> **TASK PROMPT**: Reproduce, exactly and in full, only the lines below from the one containing "for t, m in" through the one containing "for curve in".

> **DATASET SECTION**:
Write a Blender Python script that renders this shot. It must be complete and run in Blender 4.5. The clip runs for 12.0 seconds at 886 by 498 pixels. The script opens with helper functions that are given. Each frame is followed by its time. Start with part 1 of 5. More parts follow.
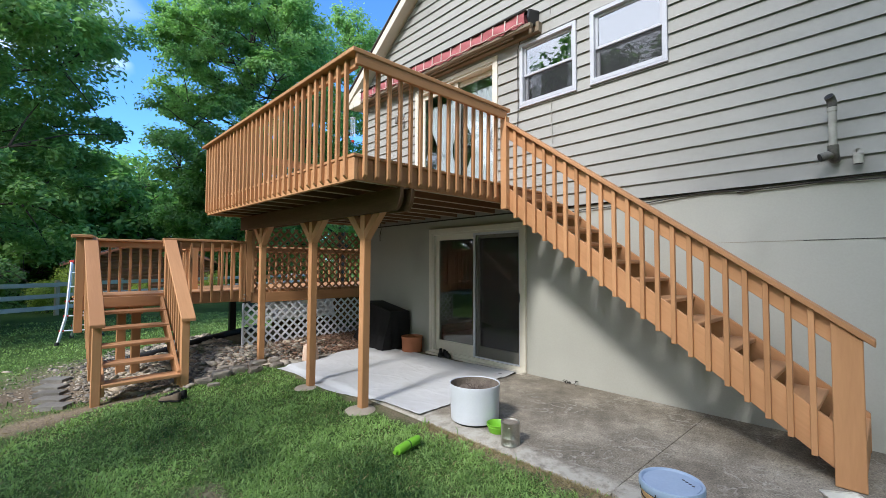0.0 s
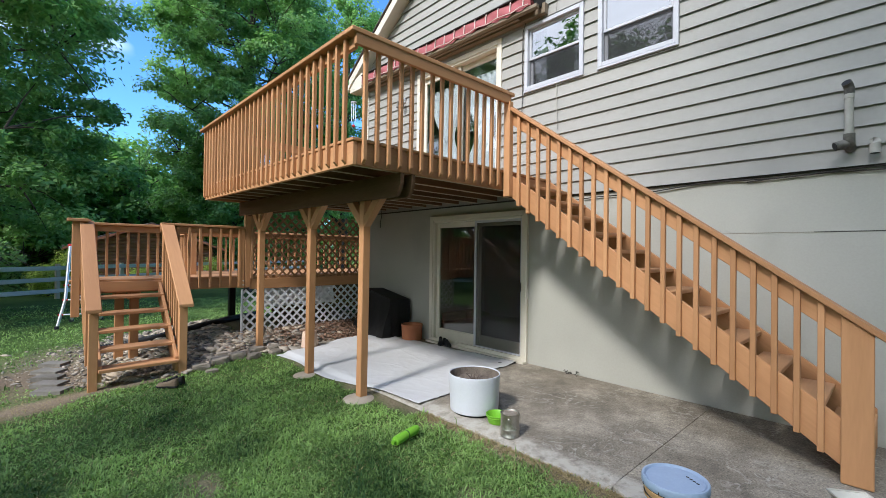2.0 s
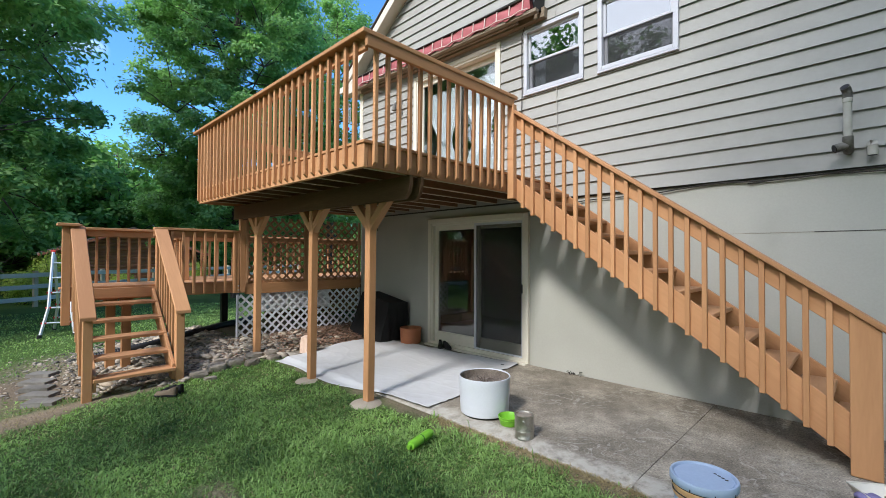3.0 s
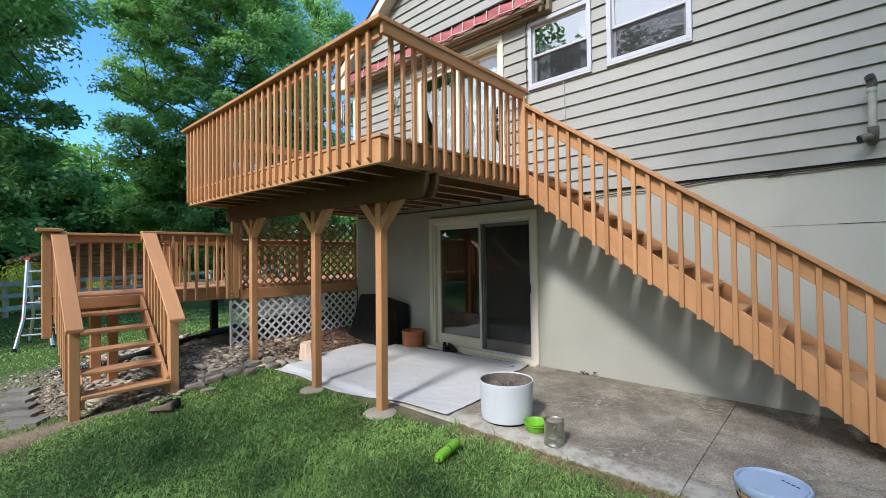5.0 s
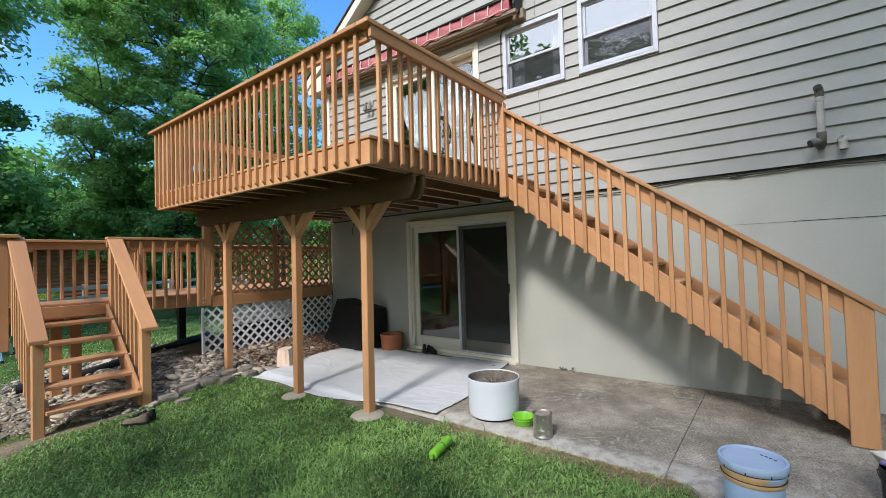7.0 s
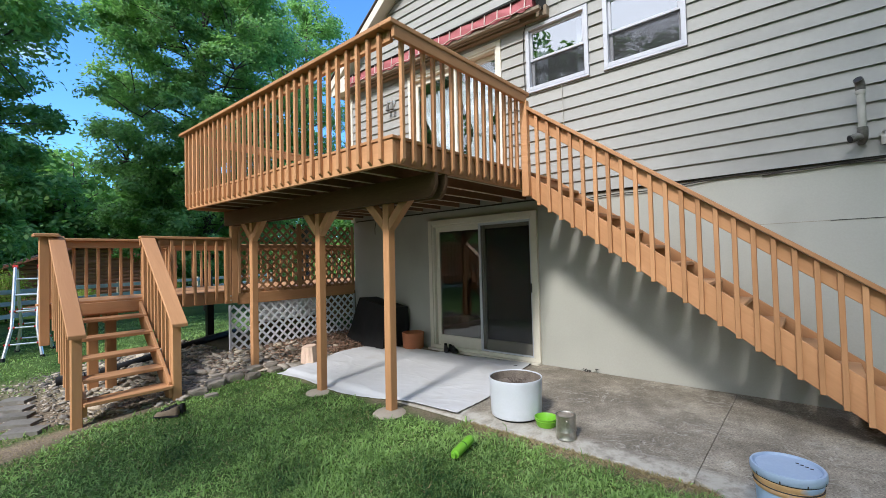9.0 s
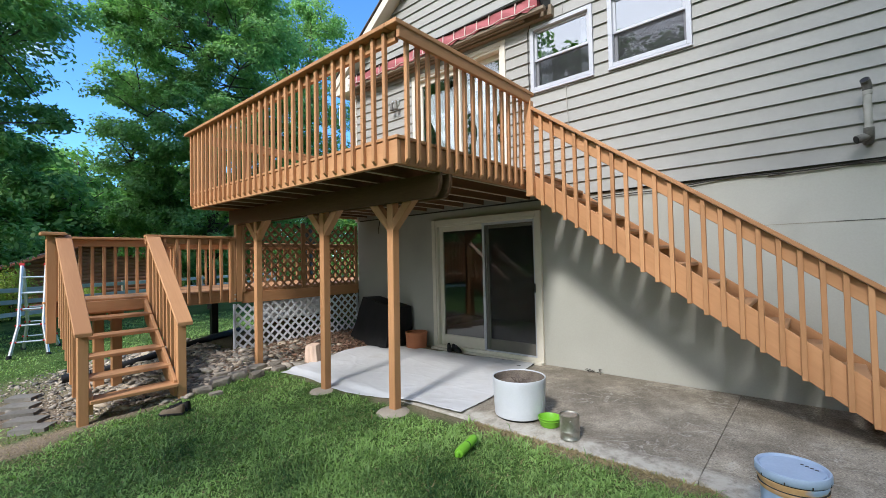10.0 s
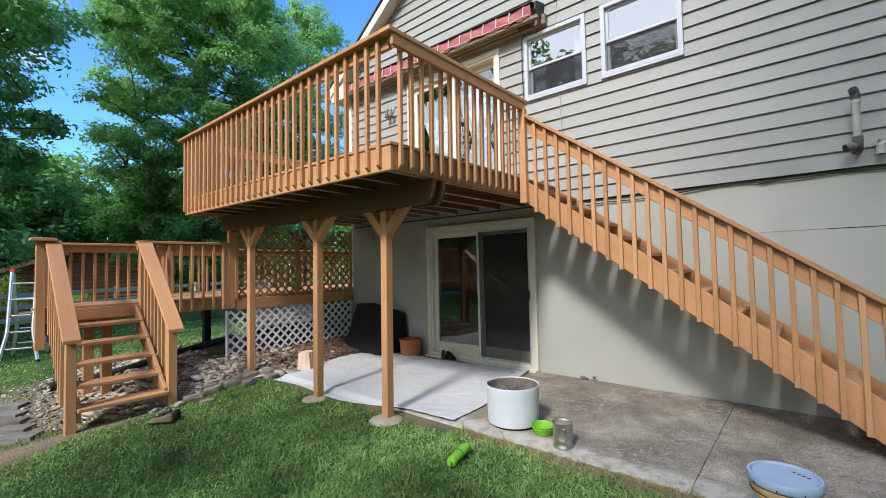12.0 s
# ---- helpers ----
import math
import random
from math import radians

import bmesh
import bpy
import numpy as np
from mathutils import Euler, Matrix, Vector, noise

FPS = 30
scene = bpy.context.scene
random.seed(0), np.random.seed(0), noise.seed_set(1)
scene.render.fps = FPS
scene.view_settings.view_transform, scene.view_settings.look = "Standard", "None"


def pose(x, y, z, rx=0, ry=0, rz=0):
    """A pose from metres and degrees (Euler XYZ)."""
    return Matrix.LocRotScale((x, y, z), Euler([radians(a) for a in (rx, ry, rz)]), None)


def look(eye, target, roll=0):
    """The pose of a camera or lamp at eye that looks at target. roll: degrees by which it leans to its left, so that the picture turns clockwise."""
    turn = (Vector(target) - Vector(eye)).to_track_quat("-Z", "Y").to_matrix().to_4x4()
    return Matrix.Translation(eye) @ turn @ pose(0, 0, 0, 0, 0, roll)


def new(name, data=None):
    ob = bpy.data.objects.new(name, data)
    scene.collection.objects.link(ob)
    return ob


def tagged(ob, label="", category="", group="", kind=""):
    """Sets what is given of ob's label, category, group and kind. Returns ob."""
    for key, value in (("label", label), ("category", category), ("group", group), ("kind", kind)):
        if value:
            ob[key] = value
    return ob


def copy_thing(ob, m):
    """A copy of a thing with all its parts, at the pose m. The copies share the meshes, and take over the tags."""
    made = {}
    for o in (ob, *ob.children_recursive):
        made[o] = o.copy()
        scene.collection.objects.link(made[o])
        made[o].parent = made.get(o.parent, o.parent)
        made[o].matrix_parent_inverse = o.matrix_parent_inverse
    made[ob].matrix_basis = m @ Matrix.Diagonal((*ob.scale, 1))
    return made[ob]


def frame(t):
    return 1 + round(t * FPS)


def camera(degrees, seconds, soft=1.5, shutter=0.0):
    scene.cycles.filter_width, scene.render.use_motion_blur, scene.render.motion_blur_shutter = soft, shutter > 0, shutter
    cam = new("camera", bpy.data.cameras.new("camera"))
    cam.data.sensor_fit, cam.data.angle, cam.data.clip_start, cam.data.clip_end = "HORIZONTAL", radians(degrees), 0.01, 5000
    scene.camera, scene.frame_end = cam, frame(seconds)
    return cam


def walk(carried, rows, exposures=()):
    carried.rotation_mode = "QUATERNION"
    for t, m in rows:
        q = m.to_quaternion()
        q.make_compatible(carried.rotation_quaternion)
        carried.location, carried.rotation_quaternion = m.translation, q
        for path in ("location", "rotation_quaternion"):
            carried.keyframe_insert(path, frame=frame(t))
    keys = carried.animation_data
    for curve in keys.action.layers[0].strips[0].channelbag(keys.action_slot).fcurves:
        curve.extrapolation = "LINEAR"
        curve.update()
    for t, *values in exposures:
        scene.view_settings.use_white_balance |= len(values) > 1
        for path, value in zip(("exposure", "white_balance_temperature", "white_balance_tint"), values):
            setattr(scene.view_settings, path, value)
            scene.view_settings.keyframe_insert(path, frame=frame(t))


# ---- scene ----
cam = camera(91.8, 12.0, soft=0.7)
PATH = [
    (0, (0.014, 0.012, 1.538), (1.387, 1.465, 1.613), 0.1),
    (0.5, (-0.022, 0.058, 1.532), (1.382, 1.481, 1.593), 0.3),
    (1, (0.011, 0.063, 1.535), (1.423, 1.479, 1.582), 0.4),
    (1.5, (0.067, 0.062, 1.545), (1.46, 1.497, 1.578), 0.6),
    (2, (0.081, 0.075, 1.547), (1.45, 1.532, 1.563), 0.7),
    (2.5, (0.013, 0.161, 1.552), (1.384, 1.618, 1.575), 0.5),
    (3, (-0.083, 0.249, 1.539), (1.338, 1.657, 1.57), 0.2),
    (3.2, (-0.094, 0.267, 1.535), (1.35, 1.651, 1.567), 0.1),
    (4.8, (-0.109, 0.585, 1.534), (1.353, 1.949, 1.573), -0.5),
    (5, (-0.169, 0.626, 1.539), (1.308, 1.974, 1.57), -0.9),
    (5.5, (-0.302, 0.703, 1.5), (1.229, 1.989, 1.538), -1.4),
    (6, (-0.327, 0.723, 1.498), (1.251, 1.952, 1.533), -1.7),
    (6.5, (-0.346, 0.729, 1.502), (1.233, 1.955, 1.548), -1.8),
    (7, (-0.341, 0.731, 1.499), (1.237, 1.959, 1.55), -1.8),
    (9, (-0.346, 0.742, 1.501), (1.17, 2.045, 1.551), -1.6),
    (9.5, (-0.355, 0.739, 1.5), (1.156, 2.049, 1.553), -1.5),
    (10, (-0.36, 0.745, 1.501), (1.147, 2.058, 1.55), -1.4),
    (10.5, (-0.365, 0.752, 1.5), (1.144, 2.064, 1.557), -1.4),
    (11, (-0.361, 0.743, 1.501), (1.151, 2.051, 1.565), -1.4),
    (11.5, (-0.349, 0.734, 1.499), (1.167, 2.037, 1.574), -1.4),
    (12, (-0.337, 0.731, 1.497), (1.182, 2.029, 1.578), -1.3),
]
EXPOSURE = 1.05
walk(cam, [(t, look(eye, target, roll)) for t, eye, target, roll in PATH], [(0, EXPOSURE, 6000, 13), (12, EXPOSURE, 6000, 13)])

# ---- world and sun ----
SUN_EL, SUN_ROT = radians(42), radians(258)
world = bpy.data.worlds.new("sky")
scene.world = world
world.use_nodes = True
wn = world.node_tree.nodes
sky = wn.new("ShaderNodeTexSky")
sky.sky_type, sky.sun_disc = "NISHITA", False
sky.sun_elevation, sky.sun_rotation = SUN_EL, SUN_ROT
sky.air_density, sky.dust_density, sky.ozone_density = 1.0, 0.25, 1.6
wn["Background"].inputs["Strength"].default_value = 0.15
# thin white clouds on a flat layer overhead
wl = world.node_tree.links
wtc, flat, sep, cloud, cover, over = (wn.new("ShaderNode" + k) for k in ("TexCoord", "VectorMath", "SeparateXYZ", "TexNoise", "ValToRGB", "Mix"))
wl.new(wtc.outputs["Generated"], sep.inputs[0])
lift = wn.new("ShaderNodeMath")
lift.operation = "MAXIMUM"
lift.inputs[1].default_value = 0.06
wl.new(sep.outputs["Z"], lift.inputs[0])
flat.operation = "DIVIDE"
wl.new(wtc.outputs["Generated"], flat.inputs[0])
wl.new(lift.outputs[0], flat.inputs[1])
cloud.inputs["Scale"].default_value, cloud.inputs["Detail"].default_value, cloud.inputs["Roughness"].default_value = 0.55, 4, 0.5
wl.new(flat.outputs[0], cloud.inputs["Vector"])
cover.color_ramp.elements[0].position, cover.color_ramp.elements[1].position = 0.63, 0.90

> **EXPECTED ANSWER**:
    for t, m in rows:
        q = m.to_quaternion()
        q.make_compatible(carried.rotation_quaternion)
        carried.location, carried.rotation_quaternion = m.translation, q
        for path in ("location", "rotation_quaternion"):
            carried.keyframe_insert(path, frame=frame(t))
    keys = carried.animation_data
    for curve in keys.action.layers[0].strips[0].channelbag(keys.action_slot).fcurves:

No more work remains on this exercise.